Só um comentário: quando fui a um protesto, eu não fui protestar contra as instituições republicanas (presidência, prefeitura, ministério, stf), eu fui protestar justamente contra pessoas que são cúmplices no uso privado do público.
É como se as instituições e cargos tivessem donos (e na prática têm).
As concessões de meios de comunicação, de transporte público e de direito real de uso do patrimônio público vão no mesmo caminho.
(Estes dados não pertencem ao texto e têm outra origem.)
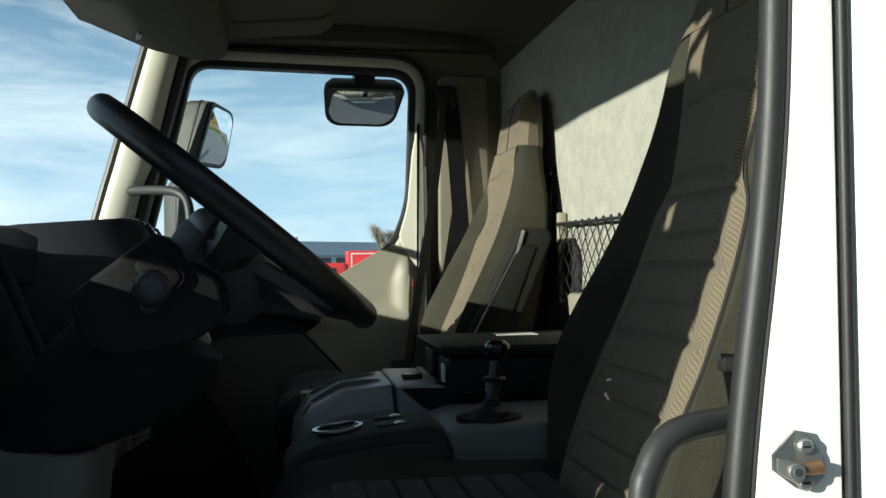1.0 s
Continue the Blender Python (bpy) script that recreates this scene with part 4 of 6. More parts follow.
# grey collar that holds the column gaiter: a deep open bowl standing off the dash
plan = rounded([(-0.60, 1.288), (-0.340, 1.283), (-0.332, 1.455), (-0.60, 1.475)], [0, 0.040, 0.040, 0], 8)
inner = rounded([(-0.60, 1.300), (-0.352, 1.295), (-0.344, 1.443), (-0.60, 1.463)], [0, 0.032, 0.032, 0], 8)
def rim_z(x):
    return 1.870 + 0.030 * step(-0.36, -0.50, x)
def lower(x, drop):
    return x - 0.10 * drop
rings = []
for (ax_, ay), (bx, by) in zip(plan, inner):
    zt = rim_z(ax_)
    rings.append([(bx, by, zt - 0.10), (bx, by, zt - 0.006), (0.6 * bx + 0.4 * ax_, 0.6 * by + 0.4 * ay, zt), (0.1 * bx + 0.9 * ax_, 0.1 * by + 0.9 * ay, zt - 0.002), (ax_, ay, zt - 0.010), (lower(ax_, 0.10), ay, zt - 0.10), (lower(ax_, 0.30), ay, zt - 0.22), (lower(ax_, 0.30) - 0.02, by, zt - 0.22)])
part("column_collar", loft(rings), SHADEGREY, dash, "grey collar round the column gaiter")
# tray right of the column and slatted grille
fascia_rows = []
for y in (1.475, 1.50, 1.56, 1.64, 1.75, 1.862, 1.95, 2.10, 2.25, 2.312):
    f = step(1.9, 1.5, y)
    fascia_rows.append([(-0.322 - 0.016 * f, y, 1.902), (-0.335 - 0.016 * f, y, 1.886), (-0.392 - 0.010 * f, y, 1.80 + 0.03 * f), (-0.414 - 0.008 * f, y, 1.765 + 0.015 * f), (-0.446, y, 1.715), (-0.52, y, 1.60), (-0.60, y, 1.52), (-0.60, y, 1.66), (-0.43, y, 1.84), (-0.37, y, 1.90)])
part("lower_fascia", loft(fascia_rows), TRAYGREY, dash, "grey lower fascia")
RM_ = frame_of((-0.405, 1.665, 1.803), (0, 1, -0.198), (0.86, 0, -0.50))
tray = part("lower_tray", frame_prism(rounded([(-0.142, -0.034), (0.142, -0.034), (0.142, 0.034), (-0.142, 0.034)], 0.014), rounded([(-0.130, -0.026), (0.130, -0.026), (0.130, 0.026), (-0.130, 0.026)], 0.010), 'z', -0.02, 0.010, 0.004, m=RM_), TRAYGREY, dash, "grey framed tray")
part("tray_recess", prism(rounded([(-0.132, -0.028), (0.132, -0.028), (0.132, 0.028), (-0.132, 0.028)], 0.010), 'z', -0.02, 0.001, m=RM_), DIAL, tray, "dark recess with small controls")
part("tray_knob", disc(0.012, 0.016, 20, 0.003, m=RM_ @ pose(0.062, 0.0, 0.0)), BLACK, tray)
part("tray_knob", disc(0.009, 0.012, 20, 0.003, m=RM_ @ pose(-0.095, -0.012, 0.0)), BLACK, tray)
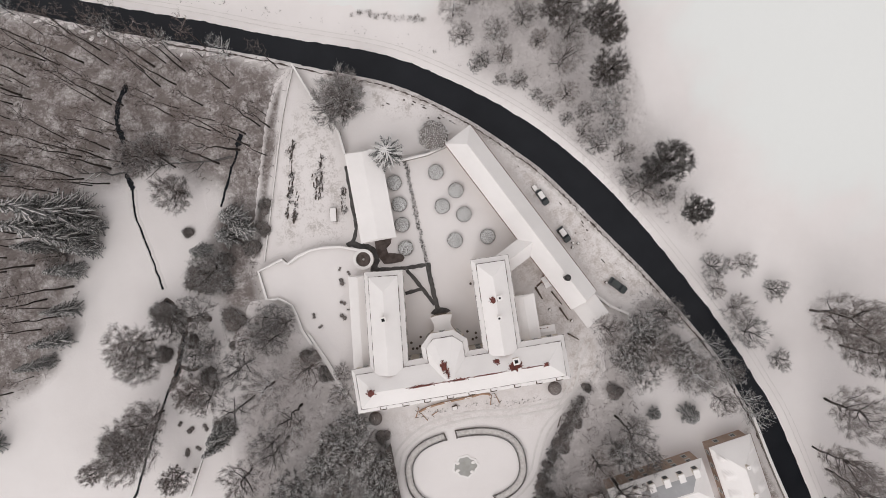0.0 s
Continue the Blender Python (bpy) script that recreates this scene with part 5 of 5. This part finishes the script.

Sobre os partidos, não vou colocar no mesmo patamar as dezenas de agremiações que existem no Brasil, mas não reparar que muitas (grandes e pequenas) são criadas, mudam de nome, são fundidas e separadas apenas por conveniência de mais poder, mais dinheiro e mais verbas publicitárias tb é um erro. Não vou comparar o PSTU ao PP, mas comparo o PTB, o PT do B, o PR, o PT, o PSDB e o PMDB tranquilamente. Embora a origem e a história deles sejam diferentes, o modus operandi dos crimes são os mesmos, diferindo apenas no apetite e na criatividade. Sei que dói em vc e em muitos ver q a práxis de alguns partidos se distanciou do discurso de outrora, em alguns momentos até uma certa dissonância cognitiva alivia esse sentimento, mas os adversários estão na estrutura do Estado tanto quanto nos palácios patronais. A hidra tem muitas cabeças. Eu não consigo mudar quem está na avenida paulista, mas consigo mudar quem está no palácio do planalto e no congresso.